AGL Energy announced on Monday it is backing off from its planned demerger, and with half the board headed for the exit, shareholders are at risk new management could be forced to sell assets at knock down prices to refinance debt, says Morningstar equity analyst Adrian Atkins.

Management hoped hiving off AGL’s coal generation assets into a separate business would allow a slimmed down AGL Energy to tap debt markets otherwise loathe to lend to fossil fuel businesses, says Atkins. With demerger plans trashed, management may sell assets to help cover the roughly $1.8 billion in bank and debt finance coming due over the next three to four years.

While selling the fleet of aging coal plants would raise money and reopen the door to credit markets, shareholders are unlikely to get a good price from any buyers circling the rudderless AGL, adds Atkins.

“It’s bad news for shareholders, they’ve been screwed over,” he says. “The demerger was the way for AGL to maintain the support of its banks. So now, how is it going to refinance debt? The banks put AGL in a difficult position and the activists have come in with the killer blow.

“What’s it going to do? It’s likely going to have to sell assets cheaply and when you’re a desperate company you don’t get a fair price for your assets”.

AGL withdrew its demerger proposal early on Monday, acknowledging it lacked sufficient support ahead of the 15 June shareholder vote following a relentless campaign by Mike Cannon-Brookes that had swayed institutional shareholders including Martin Currie and superannuation fund Hesta.

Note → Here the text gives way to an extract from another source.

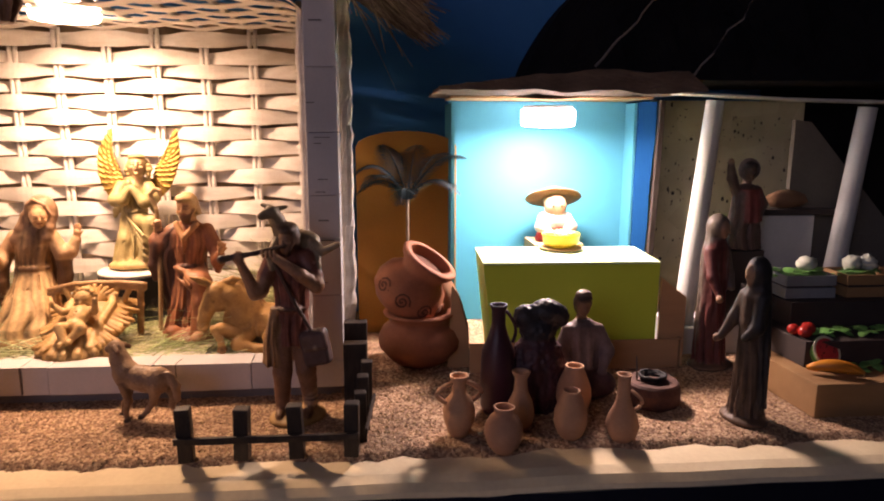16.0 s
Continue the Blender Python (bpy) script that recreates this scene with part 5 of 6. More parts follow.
def build_basket():
    # unseen sheet added behind the weave; its brown stands in for shaded gaps
    basket = part("wicker_basket", box_mesh(-IX - 0.008, IX + 0.008, SBACK + 0.006, SBACK + 0.009, 0.016, ITOP + 0.012), material("gap_shade_backing", (0.30, 0.215, 0.14), 0.9), STABLE, "white painted wicker basket lying on its side")
    rng = random.Random(5)
    ribs_at = [-0.155, -0.112, -0.069, -0.022, 0.026, 0.074, 0.122, 0.169]
    ribs = len(ribs_at)
    count_at = lambda x: float(np.interp(x, [-0.199] + ribs_at + [0.213], range(-1, ribs + 1)))
    z0, z1 = 0.028, ITOP
    rows = 18
    rz = (z1 - z0) / rows
    yb = SBACK - 0.008
    # back: pairs of upright sticks
    for xr in ribs_at:
        for o in (-0.0026, 0.0026):
            bm = bmesh.new()
            tube(bm, [(xr + o + rng.uniform(-0.0006, 0.0006), yb, z0 - 0.004 + (z1 - z0 + 0.008) * k / 4) for k in range(5)], 0.0022, 8)
            part("stick", bm, WICKER, basket, smooth=True)
    # back: broad splints, in front of every other pair
    for r in range(rows):
        zc = z0 + rz * (r + 0.5)
        pts, sides, thick = [], [], []
        half = rz * rng.uniform(0.46, 0.53)
        lift = rng.uniform(-0.001, 0.001)
        n = 10 * ribs
        for k in range(n + 1):
            x = -IX + 2 * IX * k / n
            ph = math.pi * (count_at(x) + r)
            w = math.cos(ph)
            front = 0.5 + 0.5 * w
            y = yb - 0.0058 * w + 0.0006 * noise.noise((x * 30, r * 3.1, 0))
            z = zc + lift + 0.0010 * noise.noise((x * 18, r * 7.7, 1)) + 0.0018 * (1 - front) * (1 if (r % 2) else -1) * 0.4
            # the ends wrap round into the corner
            e = max(0.0, (abs(x) - (IX - 0.022)) / 0.022)
            y -= 0.022 * e * e
            tilt = 0.0018 * noise.noise((x * 9, r * 5.3, 4))
            pts.append((x, y, z))
            sides.append((0, tilt + 0.0012 * (1 - front), half * (0.70 + 0.34 * front) * (1 + 0.09 * noise.noise((x * 75, r * 4.1, 9)))))
            thick.append((0, 0.0007, 0))
        bm = bmesh.new()
        ribbon(bm, pts, sides, thick)
        part("splint", bm, WICKER, basket, smooth=False)
    # folded ends at the two back corners
    for sx in (-1, 1):
        for r in range(rows):
            zc = z0 + rz * (r + 0.5) + rng.uniform(-0.002, 0.002)
            L = rng.uniform(0.018, 0.032)
            yc = yb - 0.006 - rng.uniform(0.0, 0.004)
            x0 = sx * (IX - 0.004)
            bm = bmesh.new()
            ribbon(bm, [(x0, yc - 0.012, zc), (x0 - sx * L * 0.35, yc - 0.011, zc + 0.001), (x0 - sx * L * 0.8, yc - 0.0085, zc + 0.002), (x0 - sx * L, yc - 0.007, zc + 0.0005)],
                   [(0, 0.002, 0.0045), (0, 0.003, 0.0060), (0, 0.002, 0.0036), (0, 0.0, 0.0006)], [(0, 0.0006, 0.0)] * 4)
            part("folded_end", bm, WICKER, basket)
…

Half the board will resign, with chief executive Graeme Hunt, chairman Peter Botten among the scalps. Australia’s oldest energy company announced a strategic review to consider “how the company moves forward.”

Dealing with debt is the “major strategic question” for AGL (ASX: AGL) now, according to Macquarie analysts in a note to clients on Tuesday. Keeping AGL together means profits remain dominated by coal generation, limiting access to capital markets. They estimate $1.8 billion in bank debt due to be refinanced in 2024 and 2025.

“The major strategic question emerges of debt financing and the implication of being a single company,” according to Macquarie. “One of the tenants of AGL’s proposed de-merger was that access to debt was getting harder given the bulk of earnings/revenue is coming from coal generation.”

Shares fell sharply at the opening bell on Monday before partly recovering as investors weighed the possibility of further takeover offers. Shares closed down 0.9% on Tuesday relative to the pre-announcement price.

Opponents of the demerger plan celebrated the backdown, with Cannon-Brookes tweeting that AGL’s decision was a “huge day for Australia”.

Professor Ariel Liebman, director of the Monash Energy Institute argues keeping AGL together will give it the financial firepower to invest in the transition to renewables, helping lower electricity prices for consumers and preserving shareholder value.

“AGL Energy, in its current state, can manage an accelerated retirement of its coal and gas fleet in a much more orderly manner… due to a long-lived asset-based balance sheet allowing it to raise capital easily to build large scale wind and solar generation and storage,” he says.

Two unpalatable options

Atkins sees two ways for AGL to shore up its finances: asset sales or a combination of an equity raise and dividend cut.

Any sale of the coal assets will struggle to get a fair price, says Atkins, with few buyers outside private equity groups or Mike Cannon -Brookes and Canadian Asset manager Brookfield.

Brookfield funds already own Victoria’s electricity transmission and distribution network and allowing them to buy AGL’s power plants, responsible for a third of generation in New South Wales and Victoria, creates too much market power, adds Atkins.

The Brookfield Global Transition Fund, which partnered with Cannon-Brookes on his two prior bids, seeks to bring carbon-intensive businesses into alignment with Paris climate accord objectives.

Forcing shareholders to bear the brunt via smaller dividends and diluted equity will be a bitter pill after years of share price underperformance. However, Atkins believes it will retain shareholder value over the longer term as higher wholesale prices begin to bolster the bottom line.

“AGL is finally positioned to have some good years after some bleak ones.”